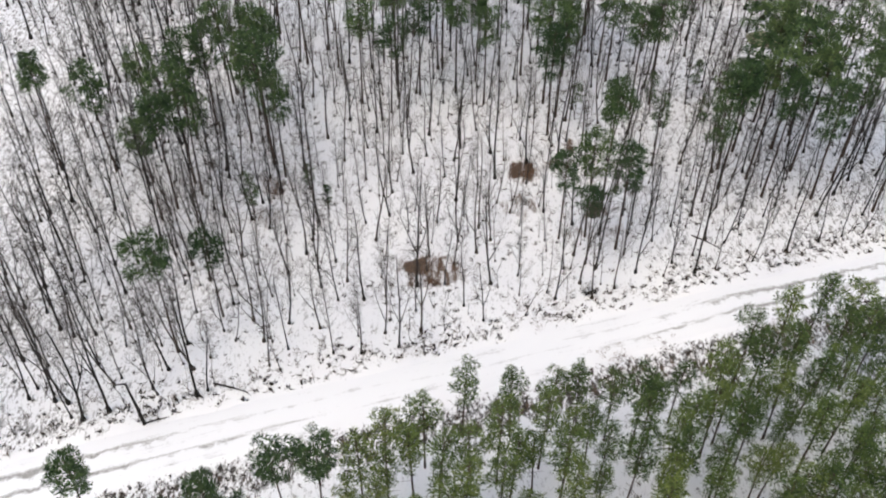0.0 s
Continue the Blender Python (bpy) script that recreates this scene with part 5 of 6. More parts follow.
ALL_BARE = [make_bare(40 + i, 18, limbs=17, twigs=15, stem=0.0050 + 0.0012 * (i % 4), first=0.32 + 0.06 * (i % 4), lean=0.042, fine=0.013, spread=0.10 + 0.025 * (i % 4), up=0.26, rise=(0.55, 1.4), fork=(1, 2, 0, 1, 2)[i % 5]) for i in range(12)]
bare_protos = [tree_thing("bare_tree", "slim leafless grey tree standing in snow", "tree", (("trunk", a.copy(), (M_BARK, M_BARK_PALE)[i % 2]), ("crown", b.copy(), M_TWIG)), "leafless trees of the wood") for i, (a, b) in enumerate(ALL_BARE)]

# tall pines: place and size
PINES_FIELD = [(-33.2, -92, 1.05), (-30.2, -93.4, 0.9), (-25, -100.9, 1), (-19.9, -101.9, 1), (-16.6, -95.5, 0.95), (-14.8, -93, 1), (-11.4, -90.9, 1.1), (-9.6, -96.5, 1), (-7.8, -94, 0.9), (-5.1, -94, 0.9),
               (-1.8, -93, 0.95), (-12.6, -100.5, 1), (-15.6, -110.5, 0.95), (-10.3, -106, 1), (-11, -112.6, 0.95), (-6.6, -108.3, 1), (-3.1, -101.9, 1.05), (-1, -106.9, 0.9)]
PINES_MID = [(11.2, -92, 1.1), (3.9, -88, 0.9), (4, -95.5, 1), (6.2, -94.5, 0.9), (9.5, -103.7, 1.05), (14.2, -98.5, 1.05), (17.9, -95.5, 1), (20.5, -93.5, 1.15), (19.7, -98, 1), (12.5, -98.5, 0.9), (12.7, -110.5, 1.05),
             (12.9, -118, 1), (22, -102.3, 1), (22.9, -106, 1), (3.4, -110.5, 0.95), (2.2, -105.1, 0.9), (25.8, -113.5, 1), (28.9, -112.2, 1), (16.1, -104.2, 0.9), (14.4, -113.9, 1)]
PINES_WEST = [(-35.9, -110.5, 1.05), (-37.8, -115.6, 1), (-30.5, -114.3, 1), (-29.4, -111.6, 0.95), (-31.9, -119.2, 0.9), (-40.3, -118.8, 0.95), (-27.9, -124.6, 1.1), (-26, -127.2, 0.9), (-39, -128.7, 1.05),
              (-40.6, -134, 1), (-37.6, -131, 0.95), (-42.4, -136.4, 0.85), (-59, -126, 1), (-51, -126, 1), (-46, -121, 0.9), (-35.9, -160.4, 0.98), (-31.2, -154.3, 0.8)]
PINES_ROAD = [(19.4, -134.4, 1.05), (13, -140, 0.82), (16.6, -139.8, 0.92), (20.5, -142.4, 0.95), (16.2, -145, 0.7), (42.8, -111.3, 1), (48.8, -108.7, 1), (46, -113.9, 1), (36.2, -131.4, 1.05), (40.6, -129.3, 1.1),
              (42.1, -133, 1), (36.9, -127.1, 0.9), (45.7, -122.7, 1.1), (33.5, -134.1, 0.85), (44.3, -116.5, 1.05), (48.9, -119.6, 1.05), (47.4, -127.6, 1.05), (39.8, -123.3, 1),
              (55.8, -124.4, 1.1), (49, -133.5, 1), (56, -114.3, 1), (53, -129.5, 1), (60, -119, 1), (62, -128, 1), (57, -136, 0.95)]
PINES_EAST = [(8.2, 13.9, 1.05), (10.9, 9, 0.95), (4.4, 5.5, 1), (6.4, 1, 0.9), (6.6, 9.6, 0.9), (33.4, 10.9, 0.9), (38.5, 16.2, 1), (45.6, 21.8, 1), (41.8, 10.9, 1.05), (34.5, 1.7, 1), (43.2, 5.1, 1.05), (45.8, 1.6, 1), (46.4, -3, 1),
              (56.6, 9.4, 1), (56.8, 3.7, 1), (48.6, -6.8, 0.95), (38.3, -4.3, 0.9), (57.8, -1.7, 1), (62.1, 2.3, 1.1), (46.9, -14, 1), (50.1, -16.3, 1.05), (54.8, -15.2, 1), (52, -20.2, 0.95), (57.2, -19.6, 1), (50.5, 12, 0.95), (39, 6, 1)]
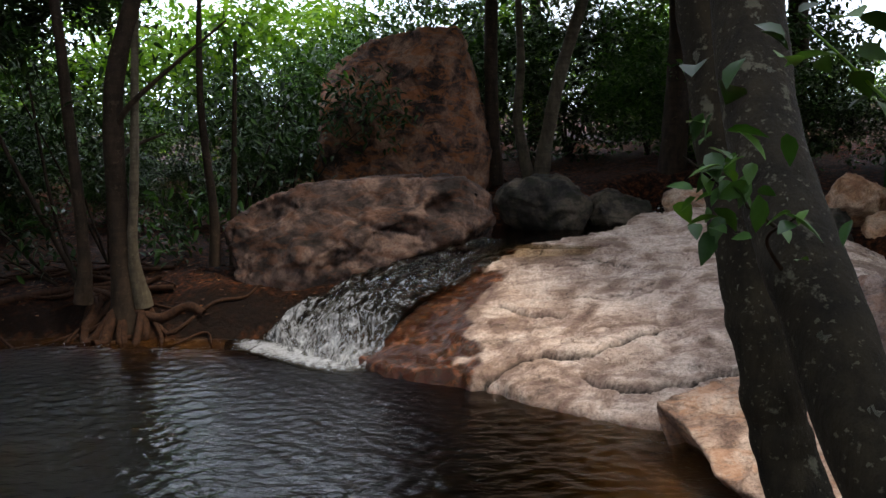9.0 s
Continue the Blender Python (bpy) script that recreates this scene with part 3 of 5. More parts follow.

To do -> Leave out the pictures and repeat exactly the lines from the start of the material through the line that contains "b) in enumerate(ALL_BARE)]", both included.

Result for this exercise ->
0.0 s
Continue the Blender Python (bpy) script that recreates this scene with part 5 of 6. More parts follow.
ALL_BARE = [make_bare(40 + i, 18, limbs=17, twigs=15, stem=0.0050 + 0.0012 * (i % 4), first=0.32 + 0.06 * (i % 4), lean=0.042, fine=0.013, spread=0.10 + 0.025 * (i % 4), up=0.26, rise=(0.55, 1.4), fork=(1, 2, 0, 1, 2)[i % 5]) for i in range(12)]
bare_protos = [tree_thing("bare_tree", "slim leafless grey tree standing in snow", "tree", (("trunk", a.copy(), (M_BARK, M_BARK_PALE)[i % 2]), ("crown", b.copy(), M_TWIG)), "leafless trees of the wood") for i, (a, b) in enumerate(ALL_BARE)]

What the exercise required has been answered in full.